WHAT NEEDS TO BE DONE >> Set down the lines from the one containing "Continue the Blender" to the one containing "1.1, 0.13, WHITE)]", both lines included, exactly as they stand and with no other lines.

DATASET EXCERPT >>

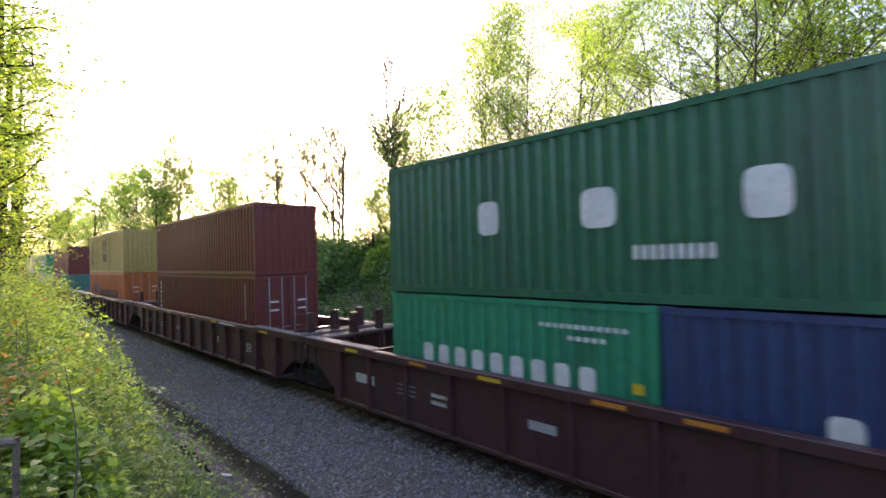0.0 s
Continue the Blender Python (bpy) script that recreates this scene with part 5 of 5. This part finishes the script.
for s, reach, own in ((-183.3, (7.95, 6.9), (False, True)), (-199.2, (7.9, 7.95), (False, False)), (-215.0, (7.85, 7.9), (False, False)), (-230.7, (9.6, 7.85), (True, False))):
    unit_car("dark brown articulated well car with a pale painted side", s, CAR_BROWN, 6.35, reach, own, TOP53,
             marks=[("swell", -1.5, 0.95, 5.5, 0.9, SPRAY_DULL), ("tag", 3.0, 0.9, 3.0, 0.6, SPRAY_DULL)] if s in (-215.0, -230.7) else [("code", -2, 1.1, 1.5, 0.25, WHITE)])
for s, top in ((-250.8, 1.38), (-271.2, TOP40)):
    well_car("yellow well car with ribbed sides and a brake wheel" if s < -260 else "rusty amber well car with a tapered side", s, CAR_YELLOW if s < -260 else CAR_AMBER, 6.35, 8.35, 9.85, top, (1, 1), taper=s == -250.8,
             marks=[*([("panel", -3.96, 1.14, 2.3, 0.2, BLACK), ("code", -4.6, 1.14, 0.7, 0.13, WHITE), ("code", -3.5, 1.14, 1.1, 0.13, WHITE)] if s == -250.8 else []), *([] if s == -250.8 else [("panel", -4.9, 0.50, 2.6, 0.24, BLACK)]), ("code", -5.6, 0.50, 0.8, 0.15, WHITE), ("code", -3.9, 0.50, 1.0, 0.15, WHITE), *([] if s == -250.8 else [("letters", -1.1, 0.84, 0, 0.44, BLACK, "40"), ("panel", 3.5, 0.85, 0.55, 0.26, BLACK), ("code", 3.5, 0.85, 0.45, 0.16, PAINTS["light grey"])])])

W1, B1, Y1 = WHITE, BLACK, YELLOW
CODES = [("column", 5.2, 1.95, 0.06, 1.3, W1), ("triangle", 5.5, 1.15, 0.22, 0.2, Y1)]
H1, H2 = FLOOR + LOW, FLOOR + HIGH
# lower, then upper
container("bright green", 20, LOW, -5.6, FLOOR, 1, "bright green short container with a white word mark", [("word", 0.04, 1.33, 4.18, 0.46, W1, 9), ("word", 1.8, 2.17, 1.6, 0.09, W1, 12), ("word", 1.9, 1.98, 0.7, 0.09, W1, 5), ("panel", 2.72, 1.33, 0.16, 0.16, Y1)])
container("navy", 20, LOW, 0.5, FLOOR, 1, "navy blue short container with a white word mark", [("word", 0.3, 1.2, 3.2, 0.5, W1, 6)])
container("dark green", 40, HIGH, -2.55, H1, 1, "dark green container with large white letter blocks", [("word", -3.11, 1.5, 0.80, 0.70, W1, 1), ("word", -0.88, 1.5, 0.95, 0.70, W1, 1), ("word", 1.36, 1.5, 0.85, 0.72, W1, 1), ("word", 0.21, 0.78, 1.15, 0.24, W1, 9)])
container("maroon", 40, HIGH, -22.2, FLOOR, 1, "maroon container with white door bars", [("column", -5.4, 1.85, 0.16, 1.4, W1)] + CODES)
container("maroon", 40, LOW, -22.2, H2, -1, "maroon container stacked on another", [("word", -5.6, 2.3, 0.3, 0.12, W1)])
container("orange", 40, HIGH, -42.1, FLOOR, 1, "faded orange container with a black word mark", [("panel", -3.55, 1.7, 1.2, 0.78, BLUE_MARK), ("word", 1.27, 1.42, 6.4, 0.62, B1, 11), ("triangle", 5.2, 2.08, 0.24, 0.22, Y1)])
container("mustard", 40, HIGH, -42.1, H2, -1, "mustard yellow container with a black stacked mark", [("word", 0.1, 1.95, 1.5, 0.95, B1, 2), ("word", 0.07, 1.1, 1.35, 0.66, B1, 2), ("triangle", 5.5, 1.77, 0.26, 0.22, Y1), ("panel", 5.5, 0.79, 0.4, 0.12, Y1), ("column", -4.9, 1.5, 0.2, 1.9, B1), ("column", -4.4, 1.5, 0.2, 1.9, B1)])
container("dark maroon", 20, LOW, -69.35, FLOOR, 1, "dark red short container with a white panel", [("panel", 0.98, 1.88, 0.72, 0.74, W1), ("disc", -1.7, 1.8, 0.34, 0.34, BLUE_MARK)])
container("teal", 20, LOW, -63.25, FLOOR, -1, "teal short container with a white upright label", [("panel", -1.55, 1.5, 0.43, 1.15, W1), ("column", -1.55, 1.5, 0.25, 1.0, B1)])
container("dark maroon", 40, HIGH, -66.3, H1, -1, "dark maroon container with a small blue and white mark", [("panel", -4.35, 2.34, 1.25, 0.46, BLUE_MARK), ("panel", -4.35, 2.34, 0.42, 0.46, W1), ("column", -4.75, 2.34, 0.22, 0.26, W1), ("disc", -4.35, 2.34, 0.24, 0.28, BLUE_MARK), ("column", -3.95, 2.34, 0.2, 0.26, W1)] + CODES)
container("off white", 20, LOW, -88.65, FLOOR, -1, "dirty white short container", [("word", 0.8, 1.3, 2.4, 0.5, PAINTS["light grey"])])
container("off white", 20, LOW, -82.55, FLOOR, -1, "dirty white short container", [("word", -2.0, 2.1, 0.9, 0.2, PAINTS["light grey"])])
container("bright green", 40, LOW, -85.6, H1, -1, "bright green container with a white word mark", [("word", -0.1, 1.42, 6.8, 0.78, W1, 9)])
container("navy", 40, LOW, -104.3, FLOOR, 1, "navy blue container in a well car", [("word", -3, 1.7, 1.5, 0.4, W1)])
container("light grey", 40, HIGH, -104.3, H1, 1, "pale grey container stacked on a blue one", [("panel", 5.3, 1.7, 0.35, 0.4, B1)])
container("red", 20, LOW, -130.75, FLOOR, 1, "red short container with a white word mark", [("word", 0.0, 1.28, 4.6, 0.40, W1, 11), ("disc", 0.75, 1.75, 0.5, 0.25, PAINTS["pale blue grey"])])
container("rust red", 20, LOW, -124.65, FLOOR, 1, "rust red short container with an orange badge", [("disc", 0.6, 1.6, 0.6, 0.4, W1), ("panel", 0.2, 1.95, 1.2, 0.3, ORANGE_MARK)])
container("rust red", 40, HIGH, -127.7, H1, 1, "rust red container with a white upright mark", [("column", -5.12, 1.75, 0.26, 1.65, W1)])
for s in (-150.85, -144.75):
    container("pale blue grey", 20, LOW, s, FLOOR, 1, "weathered grey short container with a dark blue badge", [("panel", -0.88, 1.2, 1.35, 0.6, BLUE_MARK), ("word", -0.88, 1.2, 1.1, 0.36, W1, 3), ("panel", 1.15, 1.2, 2.4, 0.6, PAINTS["brick red"]), ("word", 1.15, 1.2, 2.1, 0.36, B1, 7), ("panel", -2.0, 1.75, 0.6, 0.3, ORANGE_MARK)])
container("rust red", 40, HIGH, -147.8, H1, 1, "rust red container stacked on two grey ones", [("panel", -5.4, 2.4, 0.3, 0.3, PAINTS["light grey"])] + CODES)
container("rust red", 20, LOW, -170.25, FLOOR, 1, "rust red short container", [("word", -1, 1.35, 2.4, 0.4, PAINTS["light grey"])])
container("pale blue grey", 20, LOW, -164.15, FLOOR, 1, "pale grey short container with a black word mark", [("word", 0.0, 1.5, 3.2, 0.42, B1, 6), ("disc", 2.3, 1.9, 0.5, 0.5, ORANGE_MARK)])
container("magenta", 40, HIGH, -167.2, H1, 1, "magenta container with large white letter blocks", [("word", -0.48, 1.7, 4.0, 1.35, W1, 3)])
container("red", 40, LOW, -183.3, FLOOR, 1, "red container in a well car", [("word", -5.0, 1.6, 0.5, 0.4, W1)])
container("light grey", 20, LOW, -202.3, FLOOR, 1, "pale grey short container in a well car", [])
container("brown", 20, LOW, -196.1, FLOOR, 1, "brown short container in a well car", [])
container("brick red", 40, HIGH, -215.0, FLOOR, 1, "brown-red container with a small white mark", [("panel", -5.12, 2.3, 0.4, 0.46, W1), ("panel", -5.05, 2.33, 0.22, 0.26, B1)])
container("blue", 40, HIGH, -230.7, FLOOR, 1, "blue container with a pale globe mark", [("word", 0.08, 1.44, 2.05, 0.34, W1, 5), ("arc", -0.35, 1.85, 0.75, 0.3, W1), ("arc", 0.3, 1.85, 0.75, 0.3, W1), ("word", 0.09, 1.12, 1.95, 0.2, W1, 8), ("column", -5.3, 1.5, 0.06, 1.2, W1), ("disc", 4.0, 1.7, 0.3, 0.4, Y1)])
container("deep blue", 40, HIGH, -250.8, FLOOR, 1, "deep blue container with a white word mark and swoosh", [("word", -1.25, 1.36, 1.55, 0.44, W1, 3), ("word", 0.6, 1.36, 1.6, 0.44, W1, 3), ("arc", -0.7, 2.17, 1.45, 0.42, W1), ("letters", 3.72, 0.92, 0, 0.30, W1, "eco container"), ("hazard", -5.5, 2.72, 0.5, 0.07, Y1), ("arc", 0.7, 0.98, 0.4, 0.16, W1)] + CODES, -0.35)
container("brick red", 40, HIGH, -250.8, H2, 1, "brick red container with a blue and yellow badge", [("panel", -5.5, 2.42, 0.46, 0.52, W1), ("panel", -5.5, 2.42, 0.40, 0.45, BLUE_MARK), ("arc", -5.5, 2.44, 0.3, 0.26, Y1), ("panel", 5.4, 1.6, 0.25, 0.3, Y1)] + CODES, -0.35)
for z, d in ((FLOOR, 1), (H2, -1)):
    container("navy", 40, HIGH, -271.2, z, d, "navy blue container with a yellow word mark", [
        ("word", -5.15, 2.36, 1.5, 0.34, Y1, 5), ("panel", -5.3, 2.03, 0.5, 0.11, RED_MARK), ("letters", -4.72, 2.02, 0, 0.11, W1, "company"), ("letters", -5.75, 2.02, 0, 0.10, W1, "an"), ("hazard", -5.7, 2.76, 0.4, 0.06, Y1), ("hazard", 5.6, 2.76, 0.4, 0.06, Y1),
        ("column", 5.25, 1.8, 0.07, 1.35, W1), ("column", 5.52, 2.35, 0.07, 0.42, W1), ("panel", 5.55, 1.88, 0.12, 0.17, Y1), ("panel", 5.56, 1.62, 0.14, 0.14, W1), ("triangle", 5.57, 1.28, 0.24, 0.22, Y1)], -0.14)


def motions():
    """The whole train rolls along the line at one speed."""
    times = (0.0, 3.5, 7.0, 10.5, 14.0)
    for c, s in CARS:
        walk(c, [(t, pose(s + SPEED * t, TRACK_NEAR, 0)) for t in times])
    for c, s, z in CONTAINERS:
        walk(c, [(t, pose(s + SPEED * t, TRACK_NEAR, z)) for t in times])


motions()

SOLUTION FOR THIS TASK >>
Continue the Blender Python (bpy) script that recreates this scene with part 5 of 5. This part finishes the script.
for s, reach, own in ((-183.3, (7.95, 6.9), (False, True)), (-199.2, (7.9, 7.95), (False, False)), (-215.0, (7.85, 7.9), (False, False)), (-230.7, (9.6, 7.85), (True, False))):
    unit_car("dark brown articulated well car with a pale painted side", s, CAR_BROWN, 6.35, reach, own, TOP53,
             marks=[("swell", -1.5, 0.95, 5.5, 0.9, SPRAY_DULL), ("tag", 3.0, 0.9, 3.0, 0.6, SPRAY_DULL)] if s in (-215.0, -230.7) else [("code", -2, 1.1, 1.5, 0.25, WHITE)])
for s, top in ((-250.8, 1.38), (-271.2, TOP40)):
    well_car("yellow well car with ribbed sides and a brake wheel" if s < -260 else "rusty amber well car with a tapered side", s, CAR_YELLOW if s < -260 else CAR_AMBER, 6.35, 8.35, 9.85, top, (1, 1), taper=s == -250.8,
             marks=[*([("panel", -3.96, 1.14, 2.3, 0.2, BLACK), ("code", -4.6, 1.14, 0.7, 0.13, WHITE), ("code", -3.5, 1.14, 1.1, 0.13, WHITE)] if s == -250.8 else []), *([] if s == -250.8 else [("panel", -4.9, 0.50, 2.6, 0.24, BLACK)]), ("code", -5.6, 0.50, 0.8, 0.15, WHITE), ("code", -3.9, 0.50, 1.0, 0.15, WHITE), *([] if s == -250.8 else [("letters", -1.1, 0.84, 0, 0.44, BLACK, "40"), ("panel", 3.5, 0.85, 0.55, 0.26, BLACK), ("code", 3.5, 0.85, 0.45, 0.16, PAINTS["light grey"])])])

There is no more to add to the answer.